To be done.
Tally the lines that hold the word "part" and reply with that figure only.

Data lines.
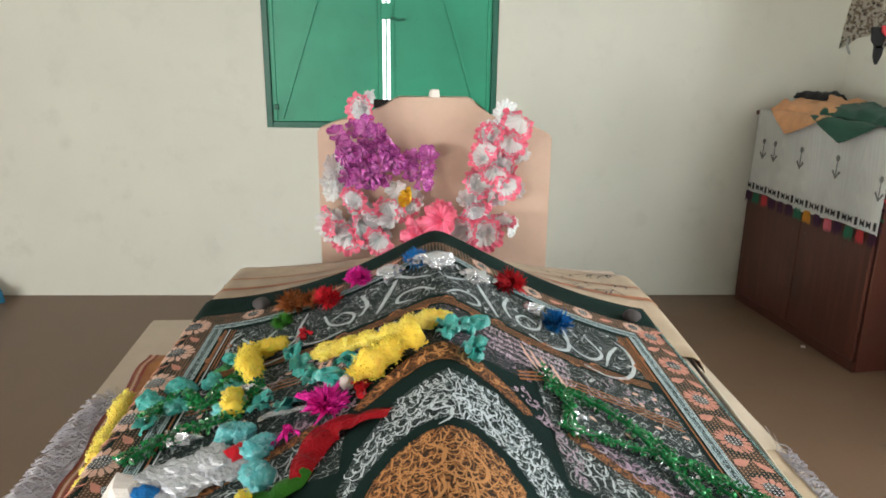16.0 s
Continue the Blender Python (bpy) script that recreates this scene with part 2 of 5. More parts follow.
part("window_jamb", wbox(-0.004, 0.246, WIN_Y1 - 0.02, WIN_Y1 + 0.001, WIN_Z0, WIN_Z1), TURQUOISE, window)
part("window_jamb", wbox(-0.004, 0.246, WIN_Y0 - 0.001, WIN_Y0 + 0.02, WIN_Z0, WIN_Z1), TURQUOISE, window)
part("window_head", wbox(-0.002, 0.244, WIN_Y0 + 0.02, WIN_Y1 - 0.02, WIN_Z1 - 0.02, WIN_Z1 + 0.001), TURQUOISE, window)
part("window_sill", wbox(-0.012, 0.244, WIN_Y0 + 0.02, WIN_Y1 - 0.02, WIN_Z0 - 0.001, WIN_Z0 + 0.02), plain("white_gloss_sill", (0.75, 0.78, 0.76), 0.3), window)
for y in (1.94, 2.59):
    part("mullion", wbox(0.15, 0.2, y - 0.02, y + 0.02, WIN_Z0 + 0.02, WIN_Z1 - 0.02), TURQUOISE, window)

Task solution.
6